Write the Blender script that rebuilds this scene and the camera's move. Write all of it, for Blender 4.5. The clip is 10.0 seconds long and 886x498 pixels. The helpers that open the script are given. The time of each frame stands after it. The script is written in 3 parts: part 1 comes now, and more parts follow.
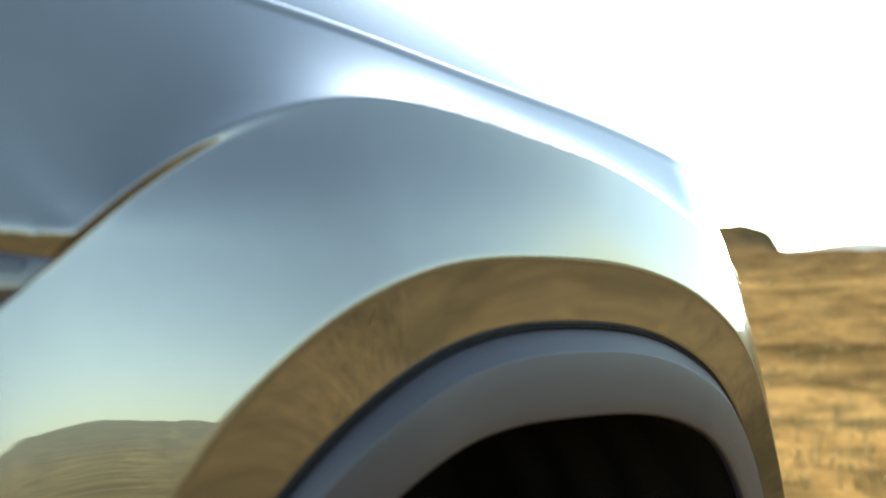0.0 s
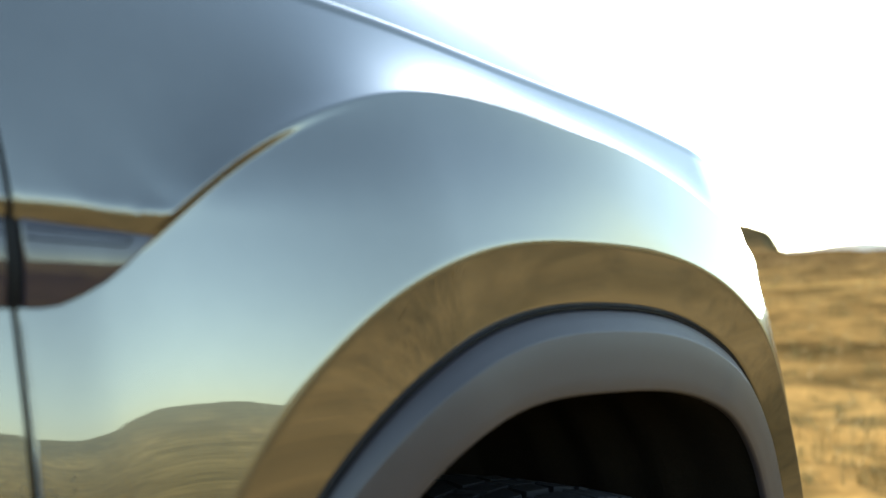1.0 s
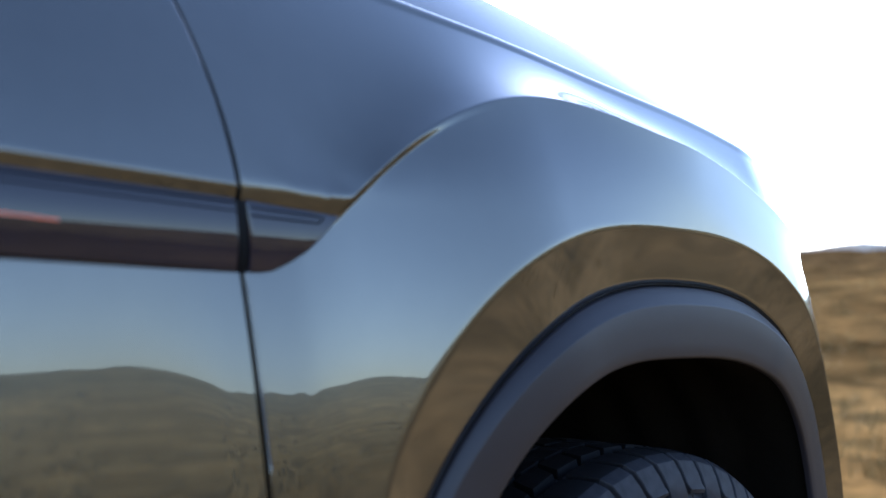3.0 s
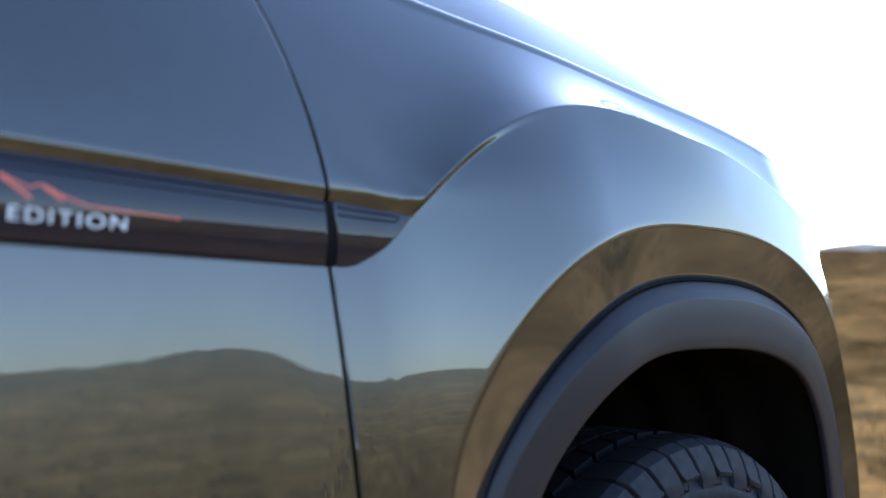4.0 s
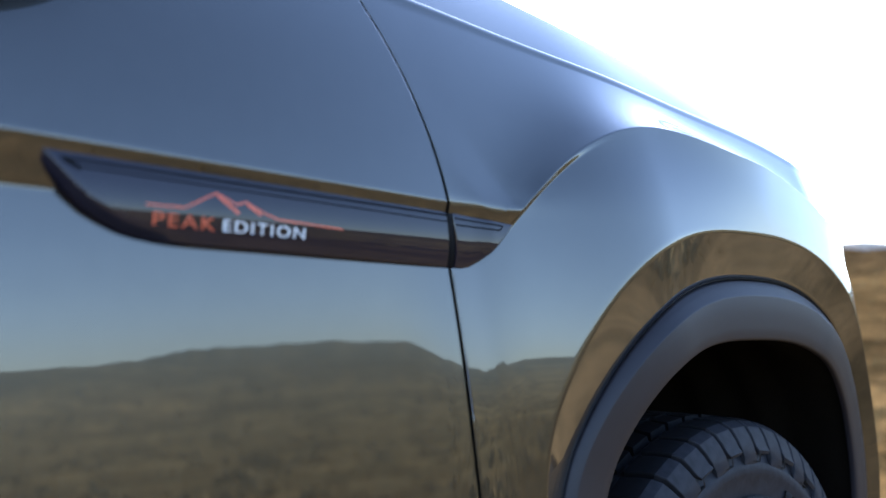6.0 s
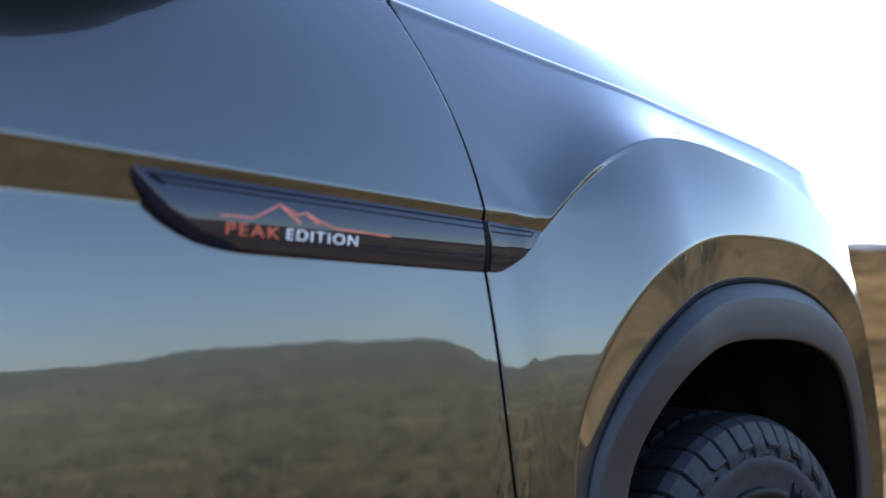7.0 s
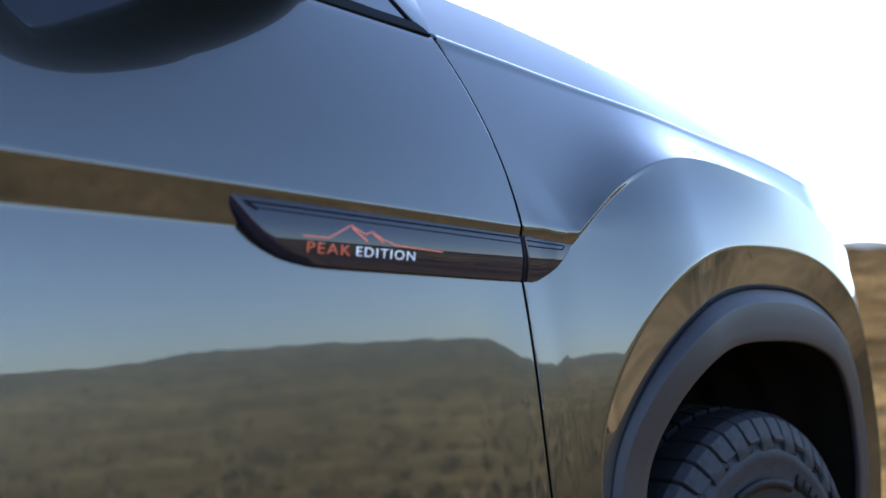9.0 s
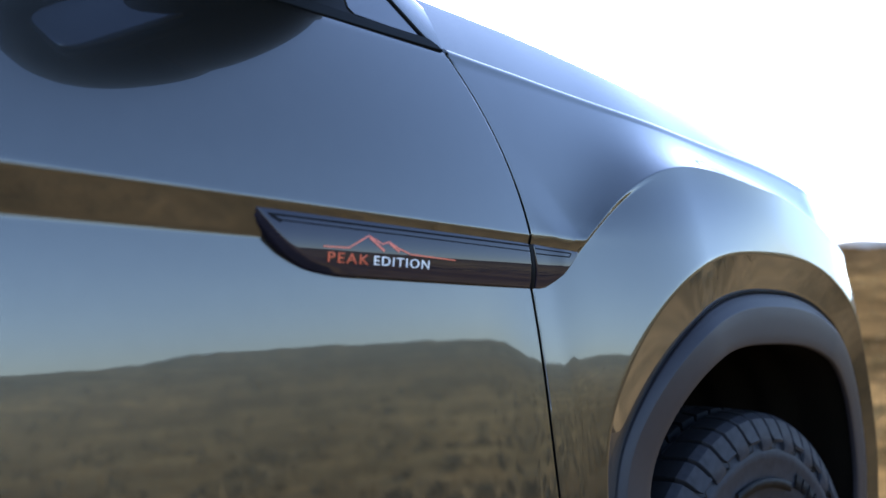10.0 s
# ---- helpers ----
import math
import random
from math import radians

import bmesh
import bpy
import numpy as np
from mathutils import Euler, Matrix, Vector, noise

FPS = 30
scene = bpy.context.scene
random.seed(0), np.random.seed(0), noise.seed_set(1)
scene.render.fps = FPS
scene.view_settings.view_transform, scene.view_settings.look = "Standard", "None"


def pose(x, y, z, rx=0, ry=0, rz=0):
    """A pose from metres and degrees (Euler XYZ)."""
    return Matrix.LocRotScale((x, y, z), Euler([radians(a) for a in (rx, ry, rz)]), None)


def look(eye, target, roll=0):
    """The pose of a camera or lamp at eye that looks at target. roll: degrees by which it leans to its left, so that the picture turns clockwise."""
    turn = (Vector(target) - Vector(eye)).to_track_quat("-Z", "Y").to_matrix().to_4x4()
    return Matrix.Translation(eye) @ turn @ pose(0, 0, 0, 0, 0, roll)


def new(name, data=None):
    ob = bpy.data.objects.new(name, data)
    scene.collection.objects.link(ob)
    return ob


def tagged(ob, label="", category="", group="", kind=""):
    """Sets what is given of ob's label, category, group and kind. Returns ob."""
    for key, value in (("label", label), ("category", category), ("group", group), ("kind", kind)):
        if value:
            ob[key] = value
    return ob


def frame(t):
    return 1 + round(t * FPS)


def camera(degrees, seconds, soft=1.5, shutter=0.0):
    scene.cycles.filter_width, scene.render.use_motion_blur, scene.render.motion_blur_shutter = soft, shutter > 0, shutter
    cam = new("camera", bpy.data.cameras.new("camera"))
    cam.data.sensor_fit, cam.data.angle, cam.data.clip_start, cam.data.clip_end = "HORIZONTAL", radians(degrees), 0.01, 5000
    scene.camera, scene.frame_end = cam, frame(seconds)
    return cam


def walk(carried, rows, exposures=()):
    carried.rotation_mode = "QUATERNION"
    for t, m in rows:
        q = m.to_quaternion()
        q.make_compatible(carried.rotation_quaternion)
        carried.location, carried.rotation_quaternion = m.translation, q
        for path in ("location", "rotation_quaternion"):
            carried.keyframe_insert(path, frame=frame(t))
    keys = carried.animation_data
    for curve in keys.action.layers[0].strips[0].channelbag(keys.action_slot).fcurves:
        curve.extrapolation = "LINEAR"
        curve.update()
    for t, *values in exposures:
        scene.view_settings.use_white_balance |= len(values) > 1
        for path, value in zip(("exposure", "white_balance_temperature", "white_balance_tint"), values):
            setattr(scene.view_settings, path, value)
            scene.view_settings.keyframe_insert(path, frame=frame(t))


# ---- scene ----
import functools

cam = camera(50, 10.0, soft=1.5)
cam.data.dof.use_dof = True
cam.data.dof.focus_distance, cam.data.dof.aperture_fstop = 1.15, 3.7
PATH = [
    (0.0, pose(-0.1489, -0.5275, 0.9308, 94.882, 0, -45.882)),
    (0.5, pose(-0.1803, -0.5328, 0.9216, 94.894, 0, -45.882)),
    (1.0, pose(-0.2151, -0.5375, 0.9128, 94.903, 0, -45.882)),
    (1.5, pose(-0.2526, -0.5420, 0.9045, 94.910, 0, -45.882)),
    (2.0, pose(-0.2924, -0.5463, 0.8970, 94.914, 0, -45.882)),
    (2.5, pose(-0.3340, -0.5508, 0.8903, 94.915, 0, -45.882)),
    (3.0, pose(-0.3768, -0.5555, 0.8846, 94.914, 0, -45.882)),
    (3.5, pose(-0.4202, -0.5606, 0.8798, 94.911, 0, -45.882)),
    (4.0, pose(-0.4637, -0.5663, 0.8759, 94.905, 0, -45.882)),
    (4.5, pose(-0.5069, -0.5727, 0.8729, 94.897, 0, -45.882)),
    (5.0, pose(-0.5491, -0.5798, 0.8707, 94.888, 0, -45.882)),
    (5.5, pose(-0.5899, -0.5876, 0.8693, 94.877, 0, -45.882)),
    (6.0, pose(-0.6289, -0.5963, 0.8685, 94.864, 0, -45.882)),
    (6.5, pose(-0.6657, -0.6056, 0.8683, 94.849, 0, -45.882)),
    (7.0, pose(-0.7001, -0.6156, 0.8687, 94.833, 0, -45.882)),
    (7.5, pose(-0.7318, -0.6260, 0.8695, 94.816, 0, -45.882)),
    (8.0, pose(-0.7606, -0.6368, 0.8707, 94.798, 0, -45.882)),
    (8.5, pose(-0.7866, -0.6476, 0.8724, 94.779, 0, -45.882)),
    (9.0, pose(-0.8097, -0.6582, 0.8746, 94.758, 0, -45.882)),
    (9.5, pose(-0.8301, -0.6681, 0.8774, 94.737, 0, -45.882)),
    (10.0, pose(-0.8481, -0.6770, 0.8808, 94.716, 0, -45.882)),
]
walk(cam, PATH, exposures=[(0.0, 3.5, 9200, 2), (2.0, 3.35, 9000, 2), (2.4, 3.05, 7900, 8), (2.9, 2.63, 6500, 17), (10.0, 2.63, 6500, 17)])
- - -
**Brief**
Repeat all the data as it stands, dropping any images it holds.

**Worked answer**
Write the Blender script that rebuilds this scene and the camera's move. Write all of it, for Blender 4.5. The clip is 10.0 seconds long and 886x498 pixels. The helpers that open the script are given. The time of each frame stands after it. The script is written in 3 parts: part 1 comes now, and more parts follow.
0.0 s
1.0 s
3.0 s
4.0 s
6.0 s
7.0 s
9.0 s
10.0 s
# ---- helpers ----
import math
import random
from math import radians

import bmesh
import bpy
import numpy as np
from mathutils import Euler, Matrix, Vector, noise

FPS = 30
scene = bpy.context.scene
random.seed(0), np.random.seed(0), noise.seed_set(1)
scene.render.fps = FPS
scene.view_settings.view_transform, scene.view_settings.look = "Standard", "None"


def pose(x, y, z, rx=0, ry=0, rz=0):
    """A pose from metres and degrees (Euler XYZ)."""
    return Matrix.LocRotScale((x, y, z), Euler([radians(a) for a in (rx, ry, rz)]), None)


def look(eye, target, roll=0):
    """The pose of a camera or lamp at eye that looks at target. roll: degrees by which it leans to its left, so that the picture turns clockwise."""
    turn = (Vector(target) - Vector(eye)).to_track_quat("-Z", "Y").to_matrix().to_4x4()
    return Matrix.Translation(eye) @ turn @ pose(0, 0, 0, 0, 0, roll)


def new(name, data=None):
    ob = bpy.data.objects.new(name, data)
    scene.collection.objects.link(ob)
    return ob


def tagged(ob, label="", category="", group="", kind=""):
    """Sets what is given of ob's label, category, group and kind. Returns ob."""
    for key, value in (("label", label), ("category", category), ("group", group), ("kind", kind)):
        if value:
            ob[key] = value
    return ob


def frame(t):
    return 1 + round(t * FPS)


def camera(degrees, seconds, soft=1.5, shutter=0.0):
    scene.cycles.filter_width, scene.render.use_motion_blur, scene.render.motion_blur_shutter = soft, shutter > 0, shutter
    cam = new("camera", bpy.data.cameras.new("camera"))
    cam.data.sensor_fit, cam.data.angle, cam.data.clip_start, cam.data.clip_end = "HORIZONTAL", radians(degrees), 0.01, 5000
    scene.camera, scene.frame_end = cam, frame(seconds)
    return cam


def walk(carried, rows, exposures=()):
    carried.rotation_mode = "QUATERNION"
    for t, m in rows:
        q = m.to_quaternion()
        q.make_compatible(carried.rotation_quaternion)
        carried.location, carried.rotation_quaternion = m.translation, q
        for path in ("location", "rotation_quaternion"):
            carried.keyframe_insert(path, frame=frame(t))
    keys = carried.animation_data
    for curve in keys.action.layers[0].strips[0].channelbag(keys.action_slot).fcurves:
        curve.extrapolation = "LINEAR"
        curve.update()
    for t, *values in exposures:
        scene.view_settings.use_white_balance |= len(values) > 1
        for path, value in zip(("exposure", "white_balance_temperature", "white_balance_tint"), values):
            setattr(scene.view_settings, path, value)
            scene.view_settings.keyframe_insert(path, frame=frame(t))


# ---- scene ----
import functools

cam = camera(50, 10.0, soft=1.5)
cam.data.dof.use_dof = True
cam.data.dof.focus_distance, cam.data.dof.aperture_fstop = 1.15, 3.7
PATH = [
    (0.0, pose(-0.1489, -0.5275, 0.9308, 94.882, 0, -45.882)),
    (0.5, pose(-0.1803, -0.5328, 0.9216, 94.894, 0, -45.882)),
    (1.0, pose(-0.2151, -0.5375, 0.9128, 94.903, 0, -45.882)),
    (1.5, pose(-0.2526, -0.5420, 0.9045, 94.910, 0, -45.882)),
    (2.0, pose(-0.2924, -0.5463, 0.8970, 94.914, 0, -45.882)),
    (2.5, pose(-0.3340, -0.5508, 0.8903, 94.915, 0, -45.882)),
    (3.0, pose(-0.3768, -0.5555, 0.8846, 94.914, 0, -45.882)),
    (3.5, pose(-0.4202, -0.5606, 0.8798, 94.911, 0, -45.882)),
    (4.0, pose(-0.4637, -0.5663, 0.8759, 94.905, 0, -45.882)),
    (4.5, pose(-0.5069, -0.5727, 0.8729, 94.897, 0, -45.882)),
    (5.0, pose(-0.5491, -0.5798, 0.8707, 94.888, 0, -45.882)),
    (5.5, pose(-0.5899, -0.5876, 0.8693, 94.877, 0, -45.882)),
    (6.0, pose(-0.6289, -0.5963, 0.8685, 94.864, 0, -45.882)),
    (6.5, pose(-0.6657, -0.6056, 0.8683, 94.849, 0, -45.882)),
    (7.0, pose(-0.7001, -0.6156, 0.8687, 94.833, 0, -45.882)),
    (7.5, pose(-0.7318, -0.6260, 0.8695, 94.816, 0, -45.882)),
    (8.0, pose(-0.7606, -0.6368, 0.8707, 94.798, 0, -45.882)),
    (8.5, pose(-0.7866, -0.6476, 0.8724, 94.779, 0, -45.882)),
    (9.0, pose(-0.8097, -0.6582, 0.8746, 94.758, 0, -45.882)),
    (9.5, pose(-0.8301, -0.6681, 0.8774, 94.737, 0, -45.882)),
    (10.0, pose(-0.8481, -0.6770, 0.8808, 94.716, 0, -45.882)),
]
walk(cam, PATH, exposures=[(0.0, 3.5, 9200, 2), (2.0, 3.35, 9000, 2), (2.4, 3.05, 7900, 8), (2.9, 2.63, 6500, 17), (10.0, 2.63, 6500, 17)])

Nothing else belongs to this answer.